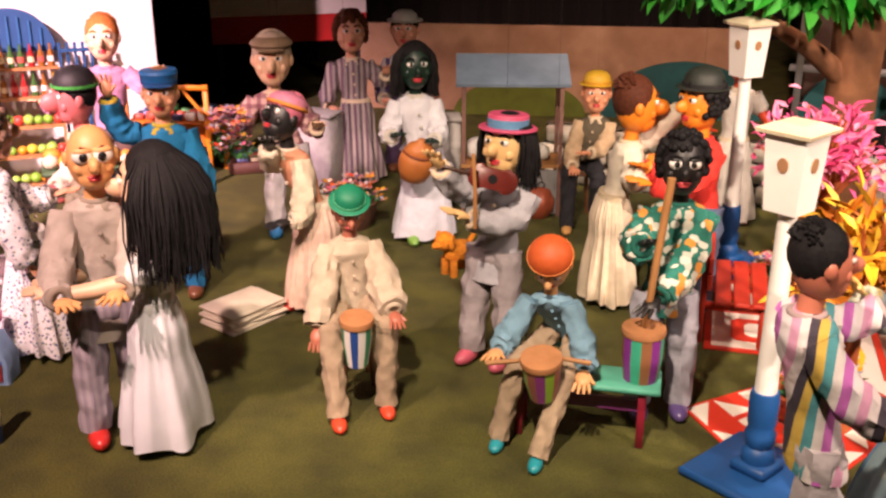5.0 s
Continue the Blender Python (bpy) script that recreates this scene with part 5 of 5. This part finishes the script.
for k in range(5):
    for i in range(9):
        s = Shape()
        x, y, z = -0.15 + 0.037 * i, -0.03 - 0.03 * (4 - k), 0.0665 + 0.11 * k
        if k >= 3:
            s.lathe([(0.012, 0), (0.0135, 0.012), (0.0125, 0.05), (0.005, 0.068), (0.005, 0.088)], 0, 12)
            s.lathe([(0.0137, 0.018), (0.0137, 0.04)], 1, 12)
            piece("bottle", "small glass bottle with pale label on the stall", "bottle", s, [plain(rng.choice([(0.05, 0.12, 0.03), (0.25, 0.1, 0.02), (0.4, 0.25, 0.05), (0.3, 0.02, 0.02)]), 0.15, vary=0.1), paint(rng.choice([(0.7, 0.6, 0.35), (0.6, 0.1, 0.08), (0.7, 0.68, 0.6)]))], st @ pose(x, y, z), "bottles on the stall")
        else:
            r = rng.uniform(0.017, 0.024)
            s.ball((0, 0, r * 0.95), (r, r, r * 0.95), 0, 12, 8)
            s.tube([(0, 0, r * 1.8), (0.002, 0, r * 2.2)], [0.0025, 0.002], 1, 5)
            piece("fruit", "round bright fruit on the stall's shelf", "fruit", s, [paint(rng.choice([(0.2, 0.4, 0.04), (0.7, 0.3, 0.02), (0.65, 0.06, 0.04), (0.7, 0.55, 0.05), (0.3, 0.5, 0.08)]), 0.4), stems], st @ pose(x, y, z), "fruit on the stall")
t = thing("counter", "low dark wooden counter with green top", "counter", pose(1.52, 3.82, 0, 0, 0, 5))
s = Shape()
s.box((0, 0, 0.215), (0.36, 0.2, 0.016), 0, 0, 0.003)
part("top", s, plain((0.05, 0.1, 0.04), 0.7), t, "dark green top")
for x in (-0.16, 0.16):
    for y in (-0.085, 0.085):
        s = Shape()
        s.box((x, y, 0.1035), (0.022, 0.022, 0.207))
        part("leg", s, plain((0.2, 0.07, 0.03), 0.7), t)
for k in range(12):
    s = Shape()
    r = rng.uniform(0.018, 0.03)
    s.ball((0, 0, r * 0.95), (r * 1.1, r, r * 0.95), 0, 12, 8)
    piece("fruit", "orange and yellow fruit spread on the counter", "fruit", s, paint(rng.choice([(0.7, 0.25, 0.03), (0.7, 0.5, 0.05), (0.6, 0.1, 0.05), (0.6, 0.5, 0.35)]), 0.5), pose(1.38 + 0.052 * (k % 6), 3.76 + 0.08 * (k // 6), 0.2235), "fruit on the counter")

# orange vendor's stand
t = thing("vendor_stand", "orange wooden vendor's stand with goods", "stand", pose(1.84, 4.34, 0, 0, 0, -20))
om = paint((0.68, 0.22, 0.01), 0.5)
s = Shape()
s.box((0, 0, 0.25), (0.36, 0.24, 0.014), 0, 0, 0.003)
part("tabletop", s, om, t)
for x in (-0.17, 0.17):
    for y in (-0.105, 0.105):
        s = Shape()
        h = 0.42 if y < 0 else 0.25
        s.box((x, y * 1.12, h / 2), (0.02, 0.02, h), 0, 0, 0.002)
        part("leg", s, om, t)
s = Shape()
s.box((0, -0.132, 0.41), (0.37, 0.014, 0.02), 0, 0, 0.002)
part("rail", s, om, t)
s = Shape()
s.tube([(0.16, -0.132, 0.3), (0.08, -0.132, 0.4)], [0.007, 0.007], 0, 8)
part("brace", s, om, t)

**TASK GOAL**
Print the full listing exactly, dropping the pictures.

**TASK RESULT**
5.0 s
Continue the Blender Python (bpy) script that recreates this scene with part 5 of 5. This part finishes the script.
for k in range(5):
    for i in range(9):
        s = Shape()
        x, y, z = -0.15 + 0.037 * i, -0.03 - 0.03 * (4 - k), 0.0665 + 0.11 * k
        if k >= 3:
            s.lathe([(0.012, 0), (0.0135, 0.012), (0.0125, 0.05), (0.005, 0.068), (0.005, 0.088)], 0, 12)
            s.lathe([(0.0137, 0.018), (0.0137, 0.04)], 1, 12)
            piece("bottle", "small glass bottle with pale label on the stall", "bottle", s, [plain(rng.choice([(0.05, 0.12, 0.03), (0.25, 0.1, 0.02), (0.4, 0.25, 0.05), (0.3, 0.02, 0.02)]), 0.15, vary=0.1), paint(rng.choice([(0.7, 0.6, 0.35), (0.6, 0.1, 0.08), (0.7, 0.68, 0.6)]))], st @ pose(x, y, z), "bottles on the stall")
        else:
            r = rng.uniform(0.017, 0.024)
            s.ball((0, 0, r * 0.95), (r, r, r * 0.95), 0, 12, 8)
            s.tube([(0, 0, r * 1.8), (0.002, 0, r * 2.2)], [0.0025, 0.002], 1, 5)
            piece("fruit", "round bright fruit on the stall's shelf", "fruit", s, [paint(rng.choice([(0.2, 0.4, 0.04), (0.7, 0.3, 0.02), (0.65, 0.06, 0.04), (0.7, 0.55, 0.05), (0.3, 0.5, 0.08)]), 0.4), stems], st @ pose(x, y, z), "fruit on the stall")
t = thing("counter", "low dark wooden counter with green top", "counter", pose(1.52, 3.82, 0, 0, 0, 5))
s = Shape()
s.box((0, 0, 0.215), (0.36, 0.2, 0.016), 0, 0, 0.003)
part("top", s, plain((0.05, 0.1, 0.04), 0.7), t, "dark green top")
for x in (-0.16, 0.16):
    for y in (-0.085, 0.085):
        s = Shape()
        s.box((x, y, 0.1035), (0.022, 0.022, 0.207))
        part("leg", s, plain((0.2, 0.07, 0.03), 0.7), t)
for k in range(12):
    s = Shape()
    r = rng.uniform(0.018, 0.03)
    s.ball((0, 0, r * 0.95), (r * 1.1, r, r * 0.95), 0, 12, 8)
    piece("fruit", "orange and yellow fruit spread on the counter", "fruit", s, paint(rng.choice([(0.7, 0.25, 0.03), (0.7, 0.5, 0.05), (0.6, 0.1, 0.05), (0.6, 0.5, 0.35)]), 0.5), pose(1.38 + 0.052 * (k % 6), 3.76 + 0.08 * (k // 6), 0.2235), "fruit on the counter")

# orange vendor's stand
t = thing("vendor_stand", "orange wooden vendor's stand with goods", "stand", pose(1.84, 4.34, 0, 0, 0, -20))
om = paint((0.68, 0.22, 0.01), 0.5)
s = Shape()
s.box((0, 0, 0.25), (0.36, 0.24, 0.014), 0, 0, 0.003)
part("tabletop", s, om, t)
for x in (-0.17, 0.17):
    for y in (-0.105, 0.105):
        s = Shape()
        h = 0.42 if y < 0 else 0.25
        s.box((x, y * 1.12, h / 2), (0.02, 0.02, h), 0, 0, 0.002)
        part("leg", s, om, t)
s = Shape()
s.box((0, -0.132, 0.41), (0.37, 0.014, 0.02), 0, 0, 0.002)
part("rail", s, om, t)
s = Shape()
s.tube([(0.16, -0.132, 0.3), (0.08, -0.132, 0.4)], [0.007, 0.007], 0, 8)
part("brace", s, om, t)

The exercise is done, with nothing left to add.